Either build with LRT or build with nothing at all.”

 

 

Comments

8 Responses to “Surrey’s Hobson’s Choice – A Choice Of Taking What is Available (LRT) or Nothing At All.”
  1. Haveacow says:

    The LRT is probably too far along in the process to cancel it outright. However it has happened before.

    Currently the Skytrain to Langley can’t happen. The needed studies and designs have not even started to be done. The real issues with the extension of the Skytrain to Langley are in two areas. Potential ridership which is far too low outside of the peak periods. The second main issue is that of not just the capital costs of the line itself but the under investigated capital costs of the huge amount of support infrastructure (row maintenance, rail vehicle maintenance and storage as well as the signals maintenance facilities) that must be built if you are extending a rapid transit line by almost 20 km.

    You also have to figure out how these new extremely far flung stations are going to be maintained. Will that extension force problems on the existing operating budget? This line extension will have higher operations and maintenance costs because the great length and relatively isolated location from the rest of the network, forcing designers to make sure all needed equipment is close and nearby, not 25 km away at an existing maintenance or operations site. This can greatly increase operating and capital budgets.

  2. zweisystem says:

    Note to Vancouver, UBC & Arbutus. You are the same person and you persist to pretend otherwise.

    Your posts from now on will be deleted and sent to spam.

    You want facts so answer this: “Why after being on the market for 40 years, only 7 SkyTrain type systems have been built, under now 5 different marketing names and not one has been allowed to compete directly with light rail?”

  3. Nathan says:

    Most people in Langley and Surrey want the Skytrain to be extended. The politicians ignore the people to build their toy called LRT.

    Zwei replies: If you have done due diligence, you would find that SkyTrain will never be built to Langley.

    Withing the next one or two years, production of SkyTrain will cease and that will be the end of it.

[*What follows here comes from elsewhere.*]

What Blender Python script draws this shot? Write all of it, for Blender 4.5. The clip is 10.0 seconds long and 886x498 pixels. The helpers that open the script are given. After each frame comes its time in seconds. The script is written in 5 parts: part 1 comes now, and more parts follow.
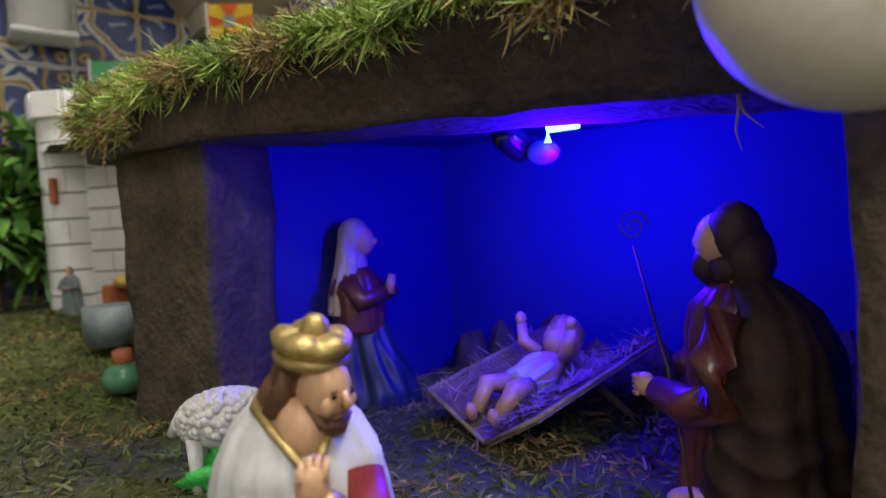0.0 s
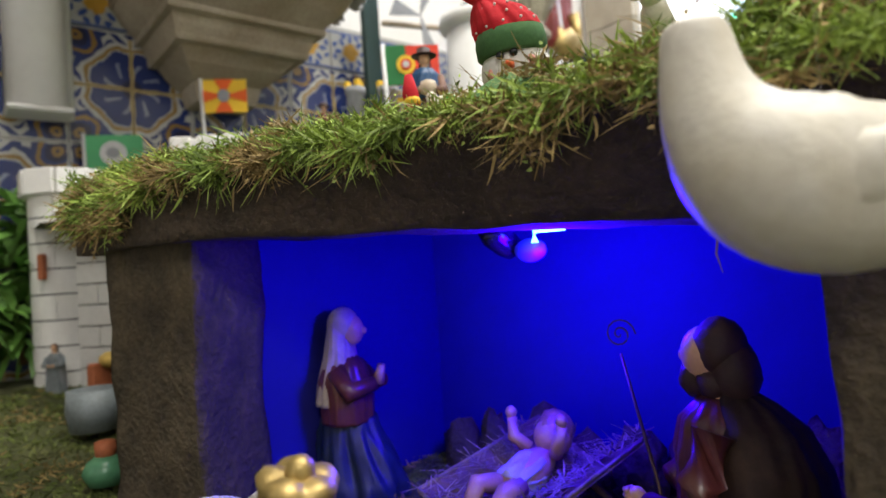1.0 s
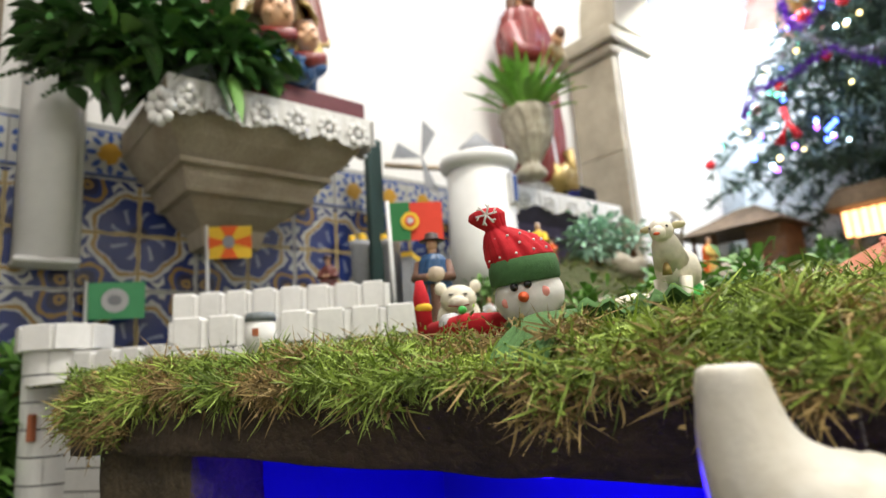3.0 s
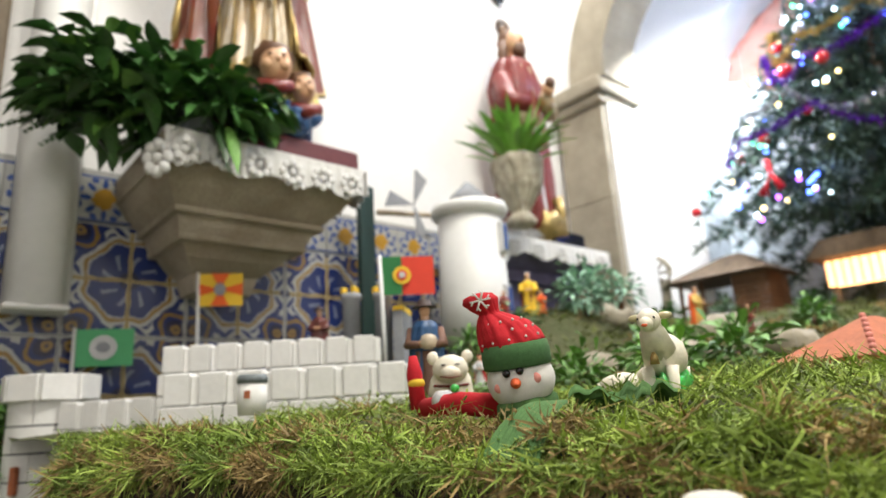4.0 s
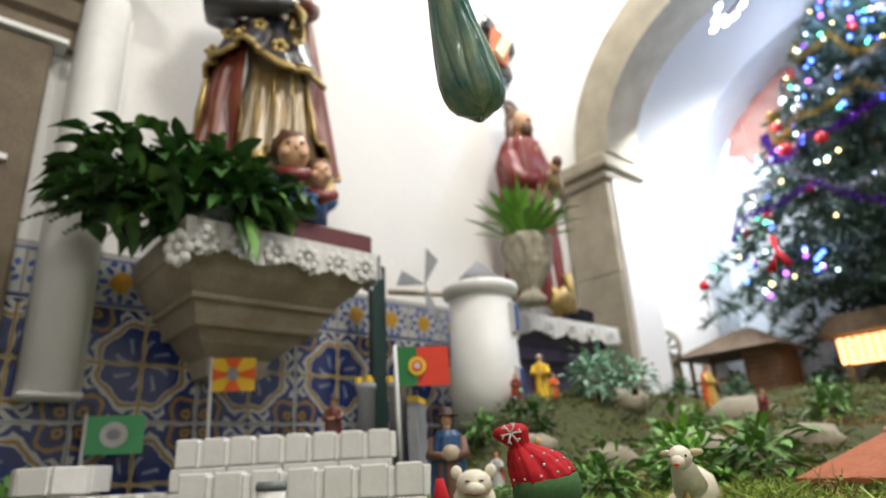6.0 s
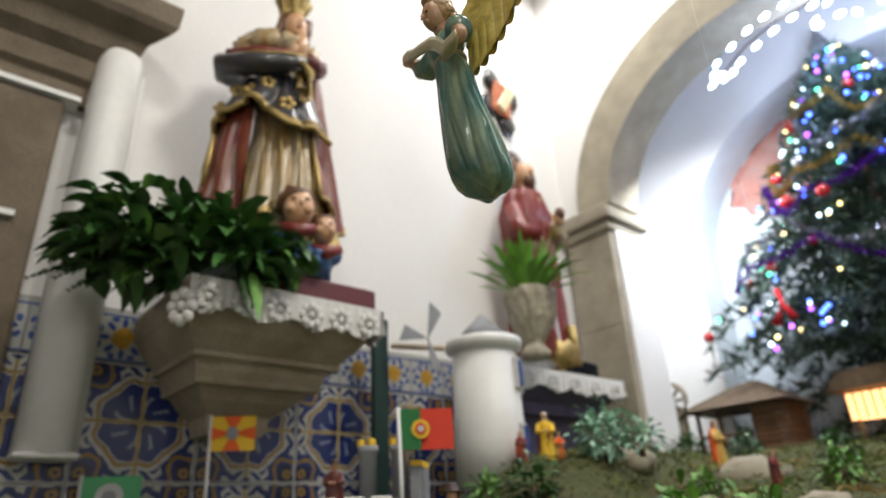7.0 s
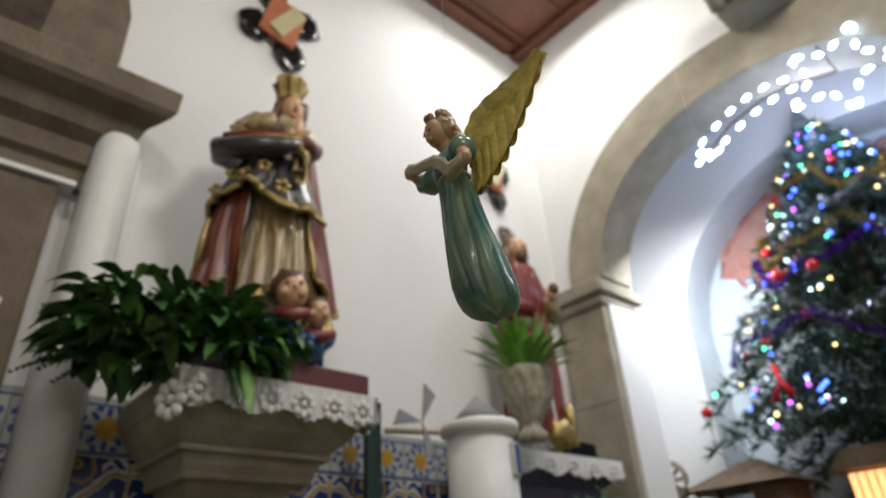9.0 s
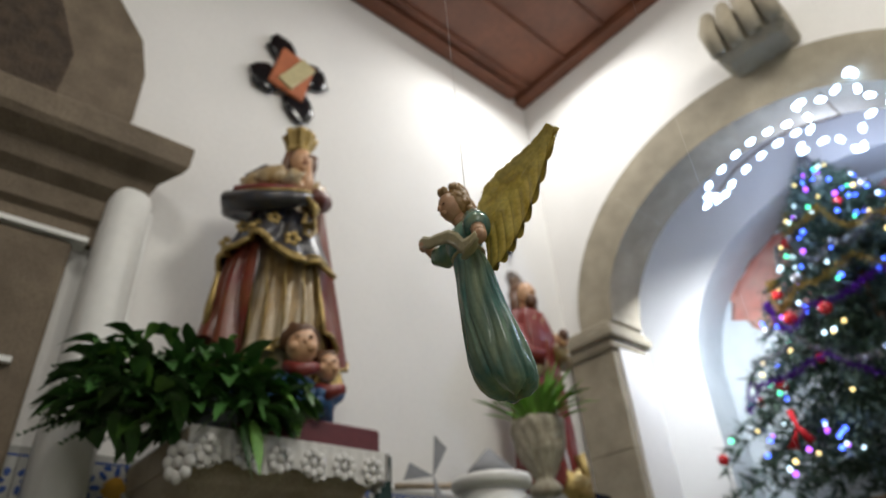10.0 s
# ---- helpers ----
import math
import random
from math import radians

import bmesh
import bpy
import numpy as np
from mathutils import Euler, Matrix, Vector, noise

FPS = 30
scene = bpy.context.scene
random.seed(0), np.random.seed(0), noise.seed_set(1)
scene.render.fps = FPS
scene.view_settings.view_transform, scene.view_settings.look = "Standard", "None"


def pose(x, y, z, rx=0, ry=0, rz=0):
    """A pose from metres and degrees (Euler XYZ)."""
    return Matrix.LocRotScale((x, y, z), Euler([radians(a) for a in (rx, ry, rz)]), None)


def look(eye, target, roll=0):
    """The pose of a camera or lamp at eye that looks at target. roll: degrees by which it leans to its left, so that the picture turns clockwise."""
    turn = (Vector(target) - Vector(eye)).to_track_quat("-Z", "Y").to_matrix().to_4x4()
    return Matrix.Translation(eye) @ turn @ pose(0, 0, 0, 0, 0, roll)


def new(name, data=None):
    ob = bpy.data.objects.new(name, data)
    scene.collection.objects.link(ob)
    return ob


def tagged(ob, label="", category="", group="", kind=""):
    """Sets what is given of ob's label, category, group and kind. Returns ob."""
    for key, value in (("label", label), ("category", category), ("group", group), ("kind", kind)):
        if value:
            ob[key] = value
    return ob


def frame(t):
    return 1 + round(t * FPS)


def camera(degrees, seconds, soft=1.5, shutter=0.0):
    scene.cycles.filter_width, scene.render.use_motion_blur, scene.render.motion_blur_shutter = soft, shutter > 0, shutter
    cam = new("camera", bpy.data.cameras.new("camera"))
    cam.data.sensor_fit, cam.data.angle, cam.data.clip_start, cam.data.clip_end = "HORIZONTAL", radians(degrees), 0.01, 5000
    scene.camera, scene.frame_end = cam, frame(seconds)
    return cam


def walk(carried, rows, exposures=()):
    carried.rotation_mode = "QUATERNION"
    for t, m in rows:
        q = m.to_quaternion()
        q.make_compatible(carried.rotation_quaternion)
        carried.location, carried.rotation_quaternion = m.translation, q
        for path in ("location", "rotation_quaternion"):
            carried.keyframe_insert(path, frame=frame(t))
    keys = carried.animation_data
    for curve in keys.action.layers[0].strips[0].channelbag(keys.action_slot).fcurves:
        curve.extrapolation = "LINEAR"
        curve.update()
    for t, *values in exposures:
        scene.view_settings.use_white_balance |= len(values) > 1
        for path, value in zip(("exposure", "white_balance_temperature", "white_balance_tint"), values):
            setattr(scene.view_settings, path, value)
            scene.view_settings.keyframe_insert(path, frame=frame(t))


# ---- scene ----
cam = camera(71.1, 10.0)
PATH = [
    (0, (0.062, 0.108, 1.012), (-1.512, 1.338, 0.924), -3.4),
    (0.5, (0.067, 0.108, 1.035), (-1.494, 1.359, 1.029), -3.5),
    (1, (0.068, 0.11, 1.057), (-1.483, 1.37, 1.129), -3.7),
    (1.5, (0.066, 0.108, 1.08), (-1.476, 1.374, 1.221), -3.6),
    (2, (0.062, 0.106, 1.101), (-1.475, 1.37, 1.307), -3.9),
    (2.5, (0.064, 0.106, 1.131), (-1.457, 1.369, 1.431), -4.0),
    (3, (0.066, 0.102, 1.16), (-1.434, 1.363, 1.556), -4.0),
    (4.5, (0.09, 0.073, 1.215), (-1.346, 1.357, 1.751), -3.2),
    (5, (0.091, 0.063, 1.23), (-1.332, 1.34, 1.816), -3.2),
    (5.5, (0.092, 0.054, 1.242), (-1.329, 1.314, 1.868), -3.2),
    (7, (0.1, 0.036, 1.292), (-1.273, 1.247, 2.097), -3.0),
    (7.5, (0.101, 0.033, 1.307), (-1.25, 1.232, 2.164), -2.7),
    (8, (0.102, 0.03, 1.319), (-1.224, 1.227, 2.218), -2.9),
    (8.5, (0.104, 0.027, 1.33), (-1.203, 1.221, 2.26), -3.1),
    (9, (0.104, 0.018, 1.347), (-1.174, 1.203, 2.329), -3.8),
    (9.5, (0.106, 0.012, 1.361), (-1.151, 1.178, 2.391), -4.5),
    (10, (0.113, 0.001, 1.38), (-1.126, 1.135, 2.467), -4.3),
]
EXPOSURES = [(0, 0.95), (1.0, 0.95), (2.5, 0.95), (4.5, 0.82), (5.5, 0.55), (7.0, 0.12), (8.5, -0.3), (10, -0.56)]
cam.data.dof.use_dof, cam.data.dof.focus_distance, cam.data.dof.aperture_fstop = True, 0.48, 5.4
walk(cam, [(t, look(eye, target, roll)) for t, eye, target, roll in PATH], EXPOSURES)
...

    But the cost to extend to Langley must include the $3 billion retro fit of the Innovia Lines to accommodate higher capacities, including station rebuilding and a new electrical supply.

    Most people, when faced with this question”

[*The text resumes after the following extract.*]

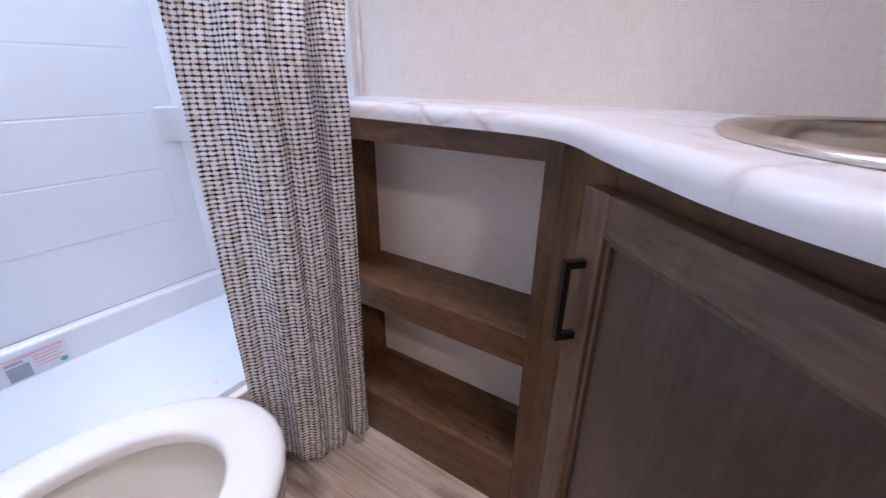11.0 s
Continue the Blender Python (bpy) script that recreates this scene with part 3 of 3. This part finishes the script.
def curtain():
    bm = bmesh.new()
    uv = bm.loops.layers.uv.new("UVMap")
    NU, NV = 300, 100
    rng = random.Random(4)
    ph = [rng.uniform(0, 6.28) for _ in range(8)]

    def key(v, stops):
        for (a, p), (b, q) in zip(stops, stops[1:]):
            if v <= b:
                t = (v - a) / (b - a)
                t = t * t * (3 - 2 * t)
                return p[0] + (q[0] - p[0]) * t, p[1] + (q[1] - p[1]) * t
        return stops[-1][1]

    grid, us = [], []
    for j in range(NV + 1):
        v = j / NV
        z = 2.018 - v * 1.98
        lx, ly = key(v, [(0, (0.652, 1.702)), (0.12, (0.645, 1.702)), (0.45, (0.602, 1.668)), (1, (0.590, 1.650))])
        rx, ry = key(v, [(0, (0.982, 1.702)), (0.1, (0.978, 1.694)), (0.26, (0.934, 1.655)), (0.45, (0.900, 1.595)), (0.56, (0.838, 1.542)), (1, (0.82, 1.548))])
        row = []
        dx, dy = rx - lx, ry - ly
        ln = math.hypot(dx, dy)
        nx, ny = dy / ln, -dx / ln
        for i in range(NU + 1):
            u = i / NU
            fan = max(0.0, 1 - v * 1.6)
            w = u + 0.03 * math.sin(4 * v + ph[0]) * u * (1 - u)
            step = min(1, max(0, (w - 0.22) / 0.10))
            step = step * step * (3 - 2 * step)
            f = -0.55 + 1.0 * step + 0.45 * math.sin(math.pi * min(1, max(0, (w - 0.30) / 0.46)))
            f -= 1.0 * math.exp(-((w - 0.80) / 0.028) ** 2) + 0.45 * math.exp(-((w - 0.52 - 0.05 * v) / 0.03) ** 2)
            f += 0.06 * math.sin(2 * math.pi * 8.3 * w + ph[3] + 2 * v)
            g = 0.75 * math.sin(2 * math.pi * 5.6 * w + ph[2]) + 0.45 * math.sin(2 * math.pi * 11.3 * w + ph[4])
            ruff = (0.0075 * math.sin(2 * math.pi * 19 * u + ph[5]) + 0.006 * math.sin(2 * math.pi * 31 * u + 11 * v + ph[6])) * max(0.0, 1 - max(0.0, v - 0.045) * 16)
            d = f * 0.040 * min(1, v * 2.2) + g * 0.036 * fan * min(1, v * 9) + 0.004
            pocket = max(0.0, 1 - max(0.0, v - 0.03) * 22)
            d = d * (1 - pocket) + 0.0185 * pocket + ruff
            drop = 0.055 * max(0.0, 1 - u * 4.2) if v > 0.9 else 0.0
            crimp = (0.005 * math.sin(2 * math.pi * 31 * u) + 0.004 * math.sin(97 * u)) if j == 0 else 0.0
            row.append(bm.verts.new((lx + dx * u + nx * d, ly + dy * u + ny * d, z + crimp + drop * (v - 0.9) * 10)))
        grid.append(row)
    # cloth width measured along each row, so that the weave keeps one size
    for r in grid:
        w, line = 0.0, [0.0]
        for p, q in zip(r, r[1:]):
            w += (q.co - p.co).length
            line.append(w)
        us.append([x - w / 2 for x in line])
    for j in range(NV):
        for i in range(NU):
            f = bm.faces.new((grid[j][i], grid[j + 1][i], grid[j + 1][i + 1], grid[j][i + 1]))
            f.smooth = True
            for l, (a, b) in zip(f.loops, ((i, j), (i, j + 1), (i + 1, j + 1), (i + 1, j))):
                k = 1.35 if j < 4 else 1.0
                l[uv].uv = (us[b][a] * k, b / NV * 1.98)
    me = bpy.data.meshes.new("shower_curtain")
    bm.to_mesh(me)
    bm.free()
    me.materials.append(TWEED)
    ob = new("shower_curtain", me)
    so = ob.modifiers.new("thickness", "SOLIDIFY")
    so.thickness = 0.0012
    return ob


tagged(curtain(), "black, cream and tan tweed shower curtain gathered on a black rod", "shower curtain")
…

    Do you want SkyTrain to Langley and Road pricing?

    Or

    Do you want LRT and no road pricing?

    I think you know the answer.

  4. zweisystem says:

    I am reposting Mr. Cow’s reply.

    Currently the Skytrain to Langley can’t happen. The needed studies and designs have not even started to be done. The real issues with the extension of the Skytrain to Langley are in two areas. Potential ridership which is far too low outside of the peak periods. The second main issue is that of not just the capital costs of the line itself but the under investigated capital costs of the huge amount of support infrastructure (row maintenance, rail vehicle maintenance and storage as well as the signals maintenance facilities) that must be built if you are extending a rapid transit line by almost 20 km.

    You also have to figure out how these new extremely far flung stations are going to be maintained. Will that extension force problems on the existing operating budget? This line extension will have higher operations and maintenance costs because the great length and relatively isolated location from the rest of the network, forcing designers to make sure all needed equipment is close and nearby, not 25 km away at an existing maintenance or operations site. This can greatly increase operating and capital budgets.

  5. tensorflow says:

    While light rail cities like Seattle is on its way expanding its system to included complete grade-separation section or even underground sections like light metro (e.g. Northgate Link), I am happy to see that this website can only keep posting alternative facts without having any possibility to affect the shift of decision towards light metro in the Cascadian region :)

    Zwei replies: 90% of the Seattle “rail” system is grade separated, either on viaduct or in a tunnel and is officially classified as a light metro. As a light metro it has huge costs and soon massive maintenance costs to the subways and viaducts. Seattle’s LRT was designed as a light metro for two reasons, to counter the monorail Lobby’s dubious claims and they were forced to use the downtown subway.

  6. tensorflow says:

    And so far apparently the only thing you could do is block people from commenting because you are afraid of sunshines like the highly successful mostly underground light metro system Seoul and Singapore have :) .

    Zwei replies: Singapore is a massive densified city state and any transit system would be well used. No comparison to Vancouver.

  7. tensorflow says:

    Spam

  8. Nathan says:

    We had 2 forms of road pricing until the NDP eliminated the bridge tolls. All new bridges should have a toll until cost is eliminated.

    There is still a tax on petrol which is road pricing. The total tax on petrol is 33 cents per litre. The average car gets 10KM per litre. That is 3 cents per every KM you drive is going to the government.

    Source: https://www2.gov.bc.ca/assets/gov/taxes/sales-taxes/publications/mft-ct-005-tax-rates-fuels.pdf

    Zwei replies: The Liberal road pricing initiative, by tolling the Port Mann was extremely discriminatory. The real problem is that the region has spent $7 billion more on SkyTrain, than it should have, leaving metro Vancouver with an extremely dated mini-metro that needs billions more to keep it in operation. Building more SkyTrain, just exacerbates the situation.